Bringing the Stamford Lines work forward has enabled the South Ramp to be constructed with no impact to the operational railway or passengers.
From March 2020 work began to build the dive-under structure.
The ‘curved box’ was built next to the East Coast Main Line in nine, interconnected sections. The structure is 155m long, 9.5m wide and 5.1m high, with 1m thick walls and soffit.
It weighs just over 11,000 tonnes, which is 1,000 tonnes heavier than the Eiffel Tower!
The ‘curved box’ was pushed under the East Coast Main Line using large jacks to propel and steer it during January 2021. A trial push took place in December 2020, when the box was pushed forwardby 16 metres to allow the structure to be weighed, the centre of gravity to be identified and all equipment to be calibrated and checked.

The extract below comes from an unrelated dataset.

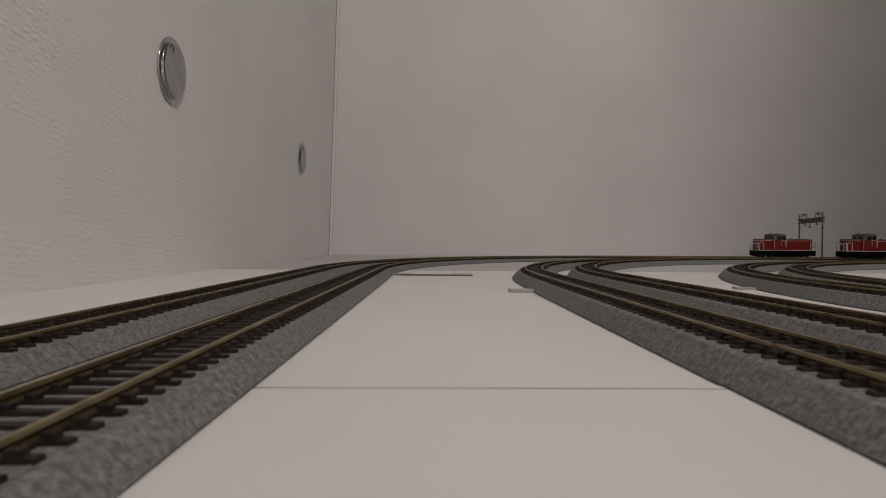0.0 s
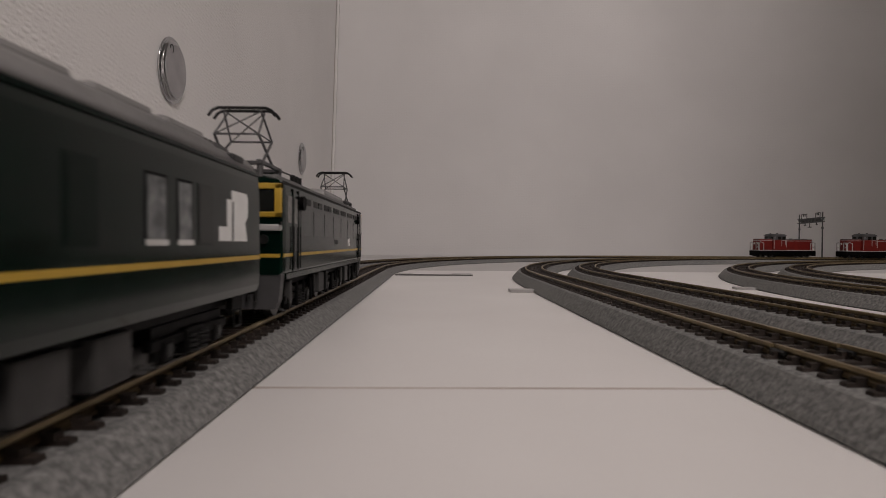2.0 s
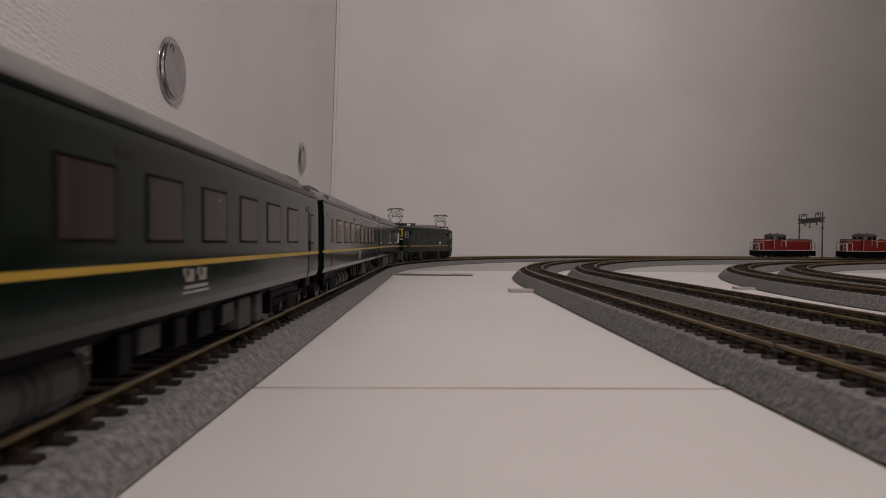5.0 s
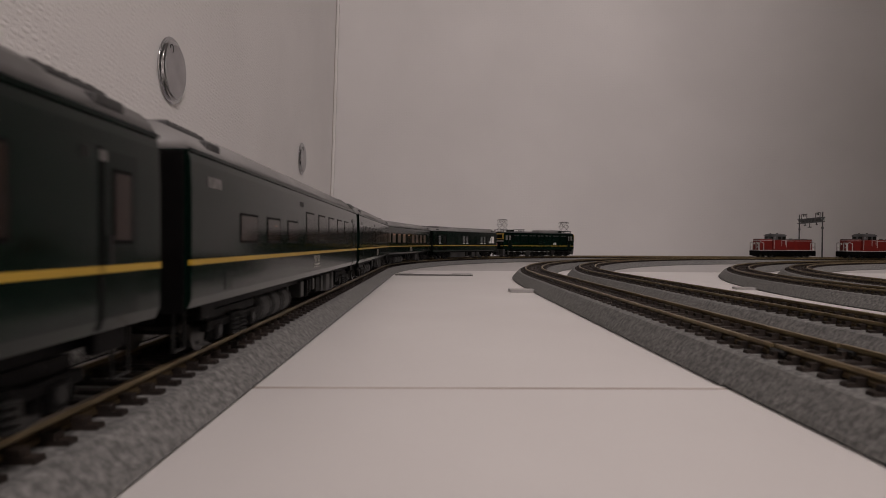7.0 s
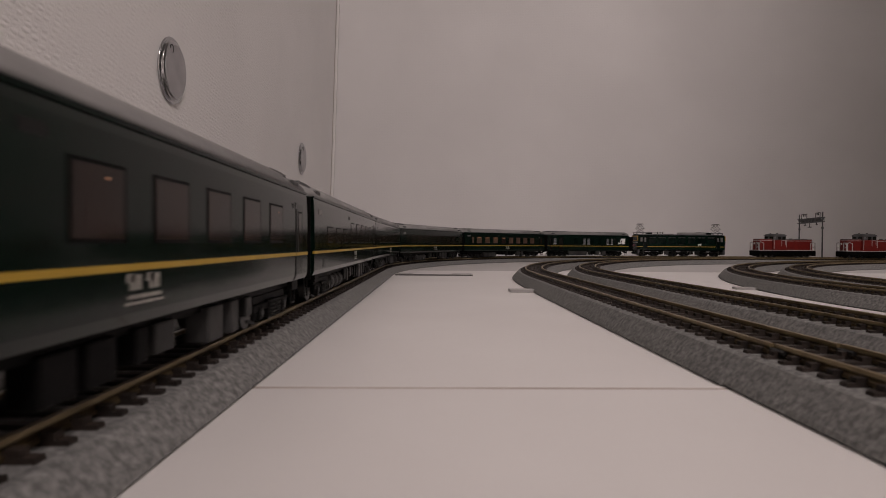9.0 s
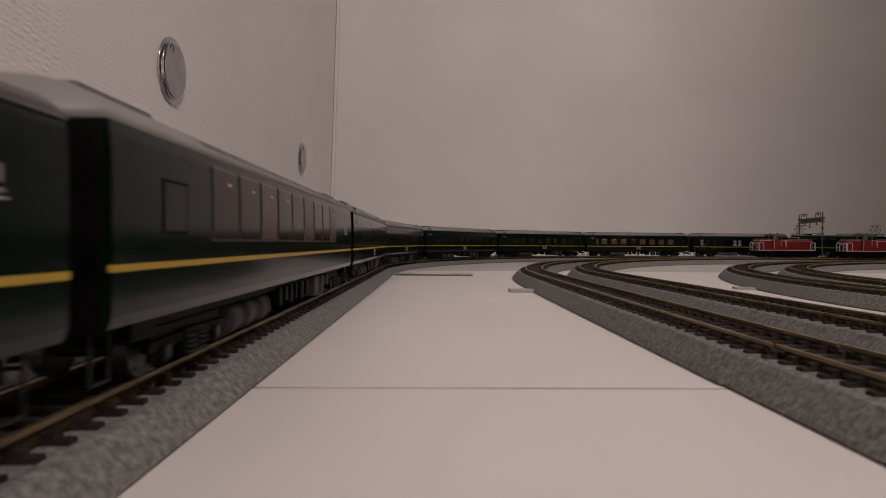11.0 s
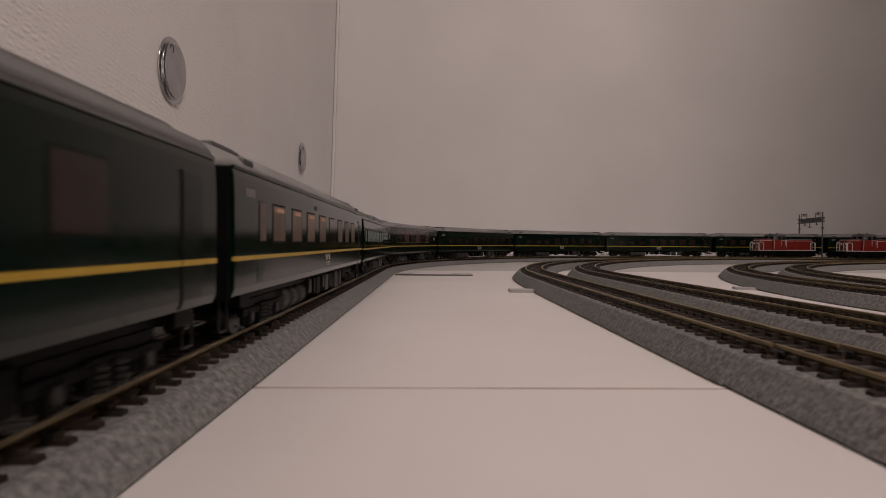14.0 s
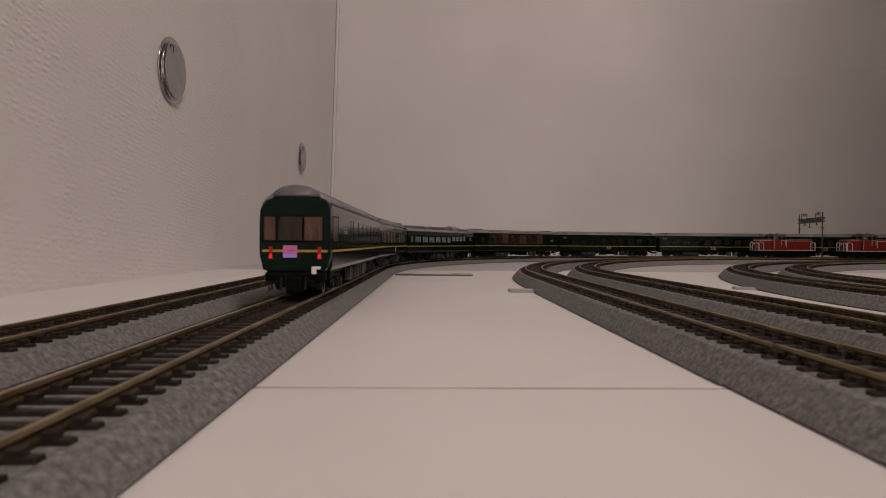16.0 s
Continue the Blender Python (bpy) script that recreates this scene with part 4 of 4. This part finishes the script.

Over Christmas 2020, a bespoke signalling solution was installed and tested on the two ‘Stamford’ tracks running alongside the construction site. This work enabled a partial train service to continue to run on the East Coast Main Line while the tunnel was being pushed into place in January 2021.
During a nine-day partial closure of the East Coast Main Line in January 2021, the 11,000 tonne, 155-metre curved concrete box tunnel was pushed into place.
Time-lapse footage below shows the 11,000 tonne curved concrete box being pushed under the East Coast Main Line.
Whilst hydraulic jacks at the rear pushed the tunnel portal forwards at just 150cm per hour, excavators at the front broke away the guide tunnels to reveal the glide plates to guide and steer the tunnel into position.